WHAT YOU SHOULD DO -
Copy the listing below in full and skip every picture.
● ● ●
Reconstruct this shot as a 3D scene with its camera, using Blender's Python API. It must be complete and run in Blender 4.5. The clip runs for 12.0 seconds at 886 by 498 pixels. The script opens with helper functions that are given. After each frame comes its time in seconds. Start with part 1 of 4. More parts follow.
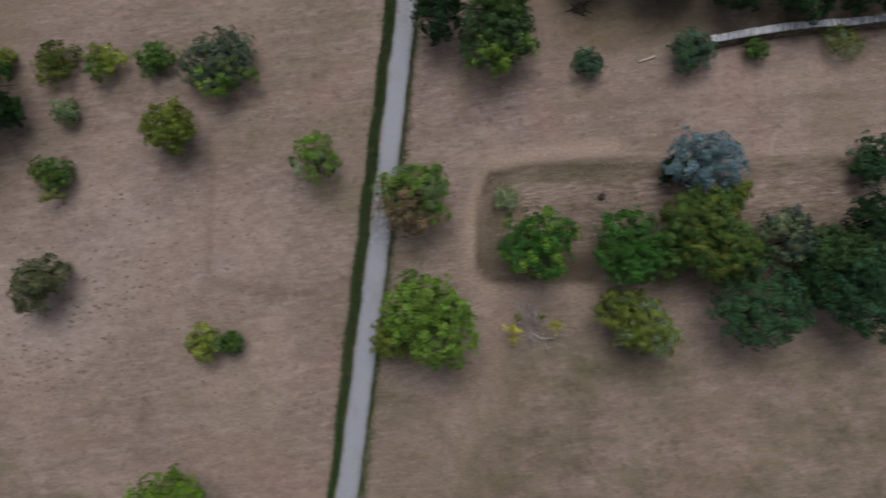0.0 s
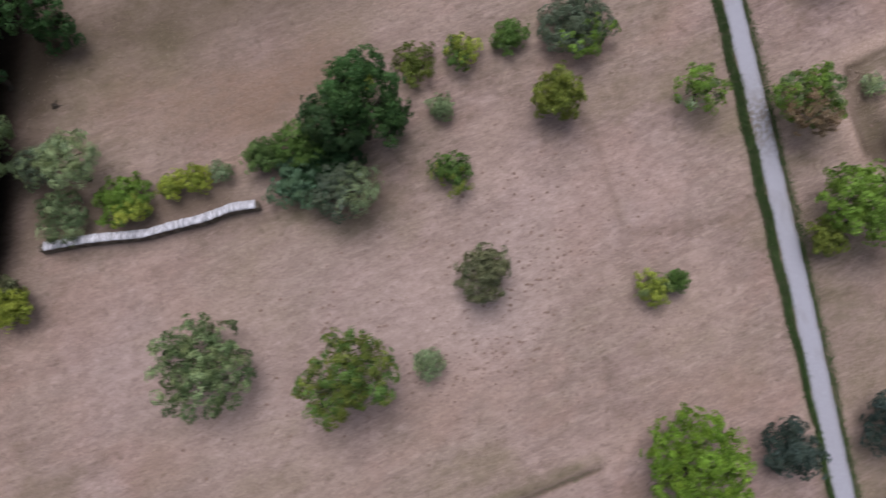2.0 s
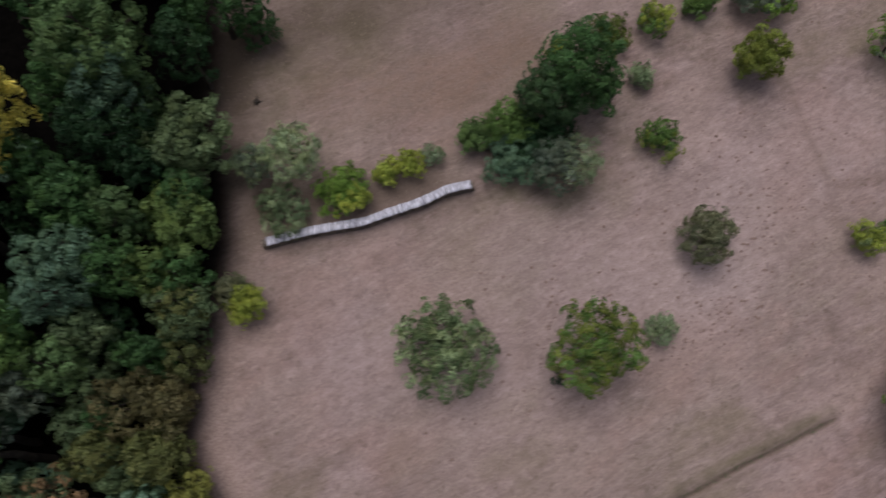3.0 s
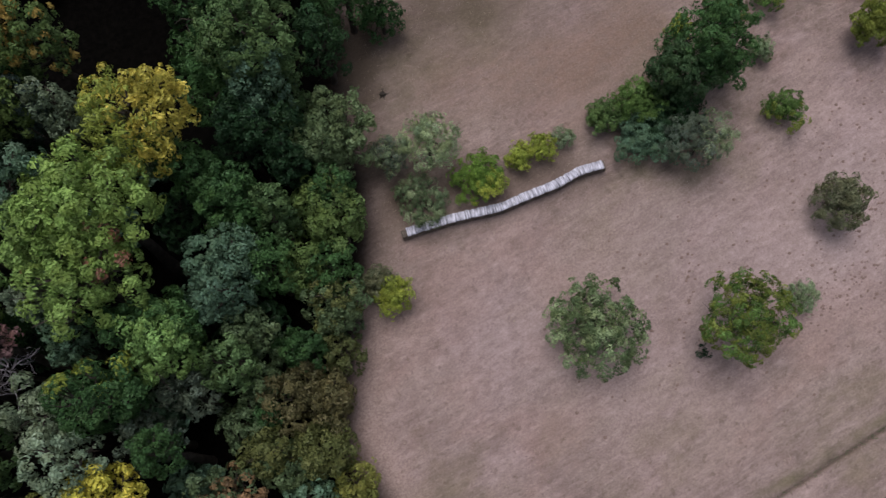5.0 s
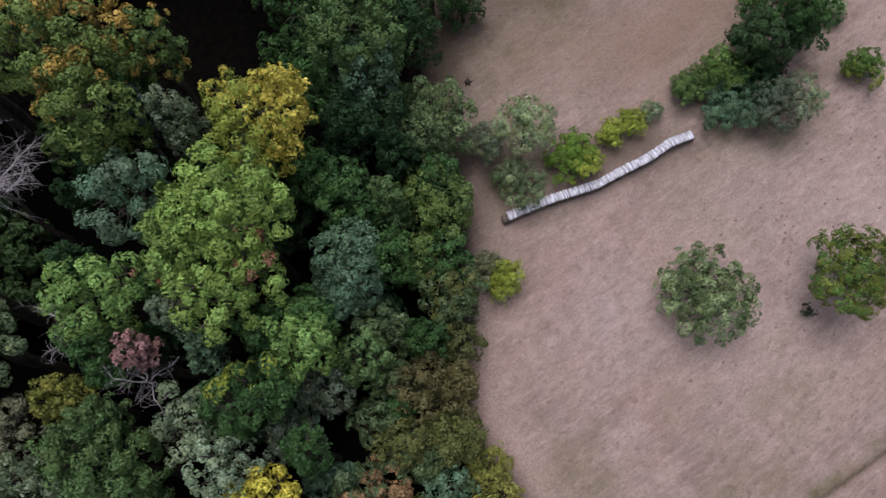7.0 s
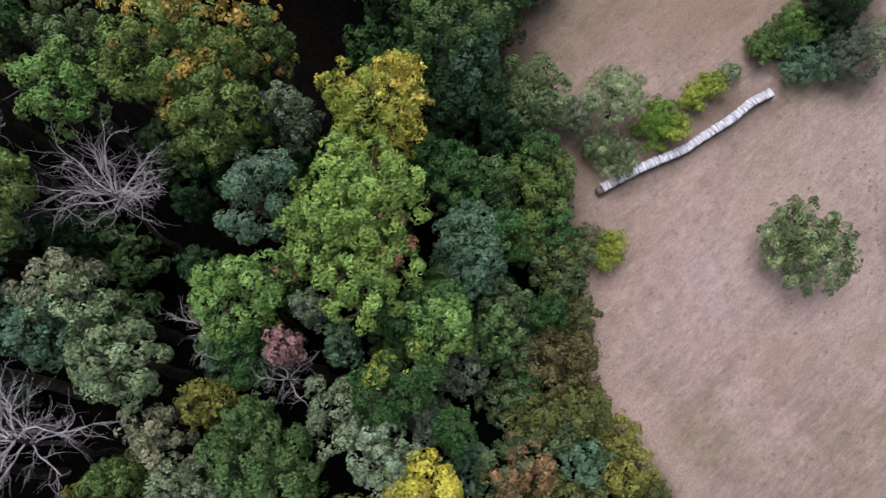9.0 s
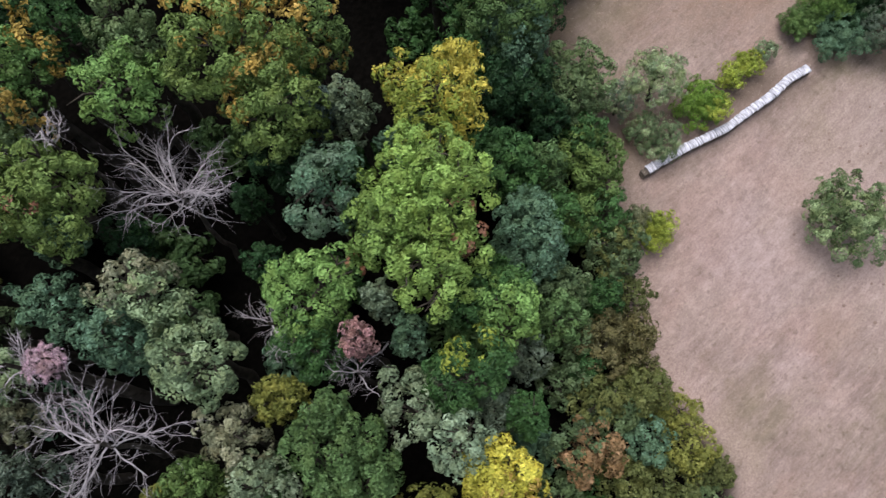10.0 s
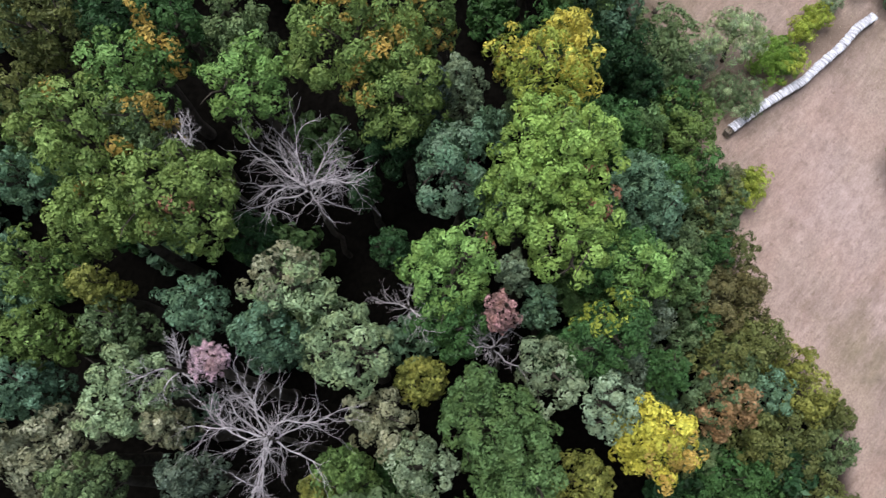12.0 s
● ● ●
CORRECT RESPONSE -
Reconstruct this shot as a 3D scene with its camera, using Blender's Python API. It must be complete and run in Blender 4.5. The clip runs for 12.0 seconds at 886 by 498 pixels. The script opens with helper functions that are given. After each frame comes its time in seconds. Start with part 1 of 4. More parts follow.
0.0 s
2.0 s
3.0 s
5.0 s
7.0 s
9.0 s
10.0 s
12.0 s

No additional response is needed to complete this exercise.